European shares closed lower on Tuesday as markets await the outcome of a critical vote in Cyprus to tax bank deposits.
The FTSEurofirst 300 Index was provisionally closed down 0.4 percent.
The Cypriot government was scheduled to debate the controversial plan to tax bank deposits on Tuesday afternoon before voting on the plan later in the day. Ratifying the vote is crucial to Cyprus receiving a 10 billion euro bailout from the European Union and International Monetary Fund (IMF).
The international lenders now want Cypriot banks to scrap plans to tax smaller savings accounts and instead impose a 15.6 percent tax on deposits over 100,000 euros. The move is likely to limit the impact on Cypriot bank account holders but would hit foreign depositors.
Banks in Cyprus will remain shut on Tuesday and Wednesday as a precautionary measure.
An initial proposal sparked concerns about the stability of euro zone financial institutions and sent jitters across global markets on Monday.
Banks were sharply lower again on Tuesday with Societe Generale down 1.57 percent, Mediobanca down 1.46 percent, Deutsche Bank down 1.18 percent and Lloyds down 1.33 percent. Stocks in Greece took a tumble with the National Bank of Greece lower by 7.87 percent, Bank of Piraeus down 8.42 percent and Alpha Bank shares sinking 5.73 percent.
"The euro crisis is gaining momentum again," Tobias Blattner, European economist at Daiwa Capital said in a morning note.
"With 2 (year) Bund yields re-approaching negative territory at fast pace. Indeed, lots of uncertainty surrounding the situation in Cyprus continues to persist. Most pressingly, of course, there currently seems no majority in parliament to pass the crucial vote on the country's bailout package this afternoon."
In what will be seen as a test of investor nervousness over the euro zone, Spain is hoping to sell up to 4 billion euros in 3 and 6-month paper early on Tuesday – a precursor to a longer-term bond auction on Thursday. The Spanish IBEX was lower by 0.34 percent in morning trade on Tuesday.
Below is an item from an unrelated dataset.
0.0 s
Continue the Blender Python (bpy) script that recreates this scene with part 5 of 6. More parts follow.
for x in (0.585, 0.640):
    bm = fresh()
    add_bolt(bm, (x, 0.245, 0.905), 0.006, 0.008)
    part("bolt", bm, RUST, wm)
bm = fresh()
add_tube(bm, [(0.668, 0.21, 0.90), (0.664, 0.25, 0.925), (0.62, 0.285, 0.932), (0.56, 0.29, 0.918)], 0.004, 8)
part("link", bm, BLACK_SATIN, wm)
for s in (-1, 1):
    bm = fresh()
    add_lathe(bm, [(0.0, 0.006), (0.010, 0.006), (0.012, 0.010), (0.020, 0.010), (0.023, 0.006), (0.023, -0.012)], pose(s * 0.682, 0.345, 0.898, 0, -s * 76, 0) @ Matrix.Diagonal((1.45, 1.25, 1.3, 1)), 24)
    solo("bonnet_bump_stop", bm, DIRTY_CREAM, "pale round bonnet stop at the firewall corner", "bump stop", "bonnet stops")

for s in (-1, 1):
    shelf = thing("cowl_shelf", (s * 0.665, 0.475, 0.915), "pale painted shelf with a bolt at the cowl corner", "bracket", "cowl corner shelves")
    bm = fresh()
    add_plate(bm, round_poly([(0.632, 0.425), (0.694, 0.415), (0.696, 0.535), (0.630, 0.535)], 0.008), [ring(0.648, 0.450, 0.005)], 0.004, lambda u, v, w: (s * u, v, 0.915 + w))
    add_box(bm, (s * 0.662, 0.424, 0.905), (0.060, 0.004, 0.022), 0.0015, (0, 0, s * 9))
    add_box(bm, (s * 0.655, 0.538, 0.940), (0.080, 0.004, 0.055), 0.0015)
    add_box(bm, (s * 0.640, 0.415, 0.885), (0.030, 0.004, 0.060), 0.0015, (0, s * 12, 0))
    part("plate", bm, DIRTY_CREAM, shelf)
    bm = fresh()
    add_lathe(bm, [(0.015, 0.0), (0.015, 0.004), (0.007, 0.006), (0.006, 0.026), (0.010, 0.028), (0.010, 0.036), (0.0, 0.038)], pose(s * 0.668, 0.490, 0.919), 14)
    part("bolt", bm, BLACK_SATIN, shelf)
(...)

In Asia, markets recovered ground after the previous day's sell-off on hopes that Cyprus's vote on the bank deposit levy will pass through parliament.
U.K. monthly inflation figures were released on Tuesday showing a slight increase to 2.8 percent form 2.7 percent. Sterling traded slightly higher on the news. German ZEW, an indicator of economic sentiment, was released later on Tuesday showing a rise to 48.5 points in March from 48.2 points in Febuary. The figures meant it had reached a fresh 3 year high and European stocks rose on the news before falling back lower.
New car registrations for the EU fell to a new low in February, data released on Tuesday showed. Shares of Fiat fell 1.9 percent, BMW (who released earnings on Tuesday) were down 0.84 percent and Daimler down 0.67 percent.
Goldman Sachs cut its price target for miner Rio Tinto on Tuesday and reduced it to a "sell" rating, shares in the London-listed firm fell 3.17 percent.
CEO Warren East will retire from Arm Holdings, a chip maker for Samsung and Apple, it was announced on Tuesday. Shares of the firm traded 1.41 percent lower.